Agile Leadership erfordert Fingerspitzengefühl. So gilt es zu beachten, aus welchem arbeitskulturellen Umfeld die einzelnen Mitarbeiter stammen, wer bereits welche Verantwortung trägt und welches Wissen vorhanden ist. Eine moderne Führungskraft mit agilem Mindset muss also Lernanreize schaffen und die Bereitschaft fördern, anders zu arbeiten als bisher und dabei selber lernen Macht und Verantwortung schrittweise loszulassen.

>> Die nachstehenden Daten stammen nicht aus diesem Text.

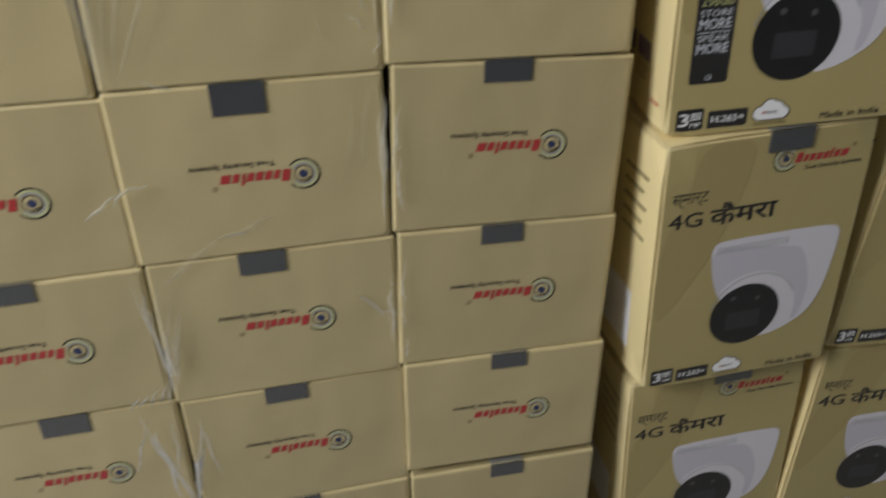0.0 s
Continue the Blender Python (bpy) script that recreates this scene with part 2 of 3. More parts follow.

Die wichtigste Voraussetzung für ein Gelingen dieses Umdenkens ist Vertrauen. Vertrauen sowohl in die Kompetenz der Mitarbeiter, als auch Vertrauen in die eigene Selbstführungskompetenz. Und, wie jeder evolutionäre Prozess, erfordert auch die Etablierung gut funktionierender Selbstorganisation Zeit und Geduld aller Beteiligten. Hierbei fungieren Vertrauen und Wertschätzung und generell eine Orientierung an den Werten des Scrum-Frameworks als Prozessbeschleuniger. Zweifel und Misstrauen verlangsamen die Entwicklung von Selbstorganisation.

Führung im agilen Kontext ist anspruchsvoll und stellt eine Herausforderung, insbesondere im Verlassen einer autoritären Positionsmacht und Vollverantwortung dar. Sie ist aber auch vielfältiger, menschlicher und dynamischer. Ziel der agilen Führungskraft ist also, durch Vertrauen und Freiräume gegenüber der Mitarbeitenden eine selbstverwaltete Zusammenarbeit zu ermöglichen. Dadurch wird den agilen Teams ermöglicht, selbst kreative Problemlösungen zu finden. Visionärer Antrieb für agile Führung sollte also sein, sich, durch ideales Befähigen der Mitarbeiter, Beseitigen von Hindernissen, Vorleben von Werten und agilem Mindset, selbst überflüssig zu machen.
Das bedeutet, dass der immer wieder angesprochene und wichtige agile Perspektivwechsel auch das Verständnis von Führung umfasst. Es geht nicht länger um eine „Ohne mich geht gar nichts!“-Haltung, sondern vielmehr um das Selbstverständnis: „Ich habe geschafft, dass es ohne mich läuft!“.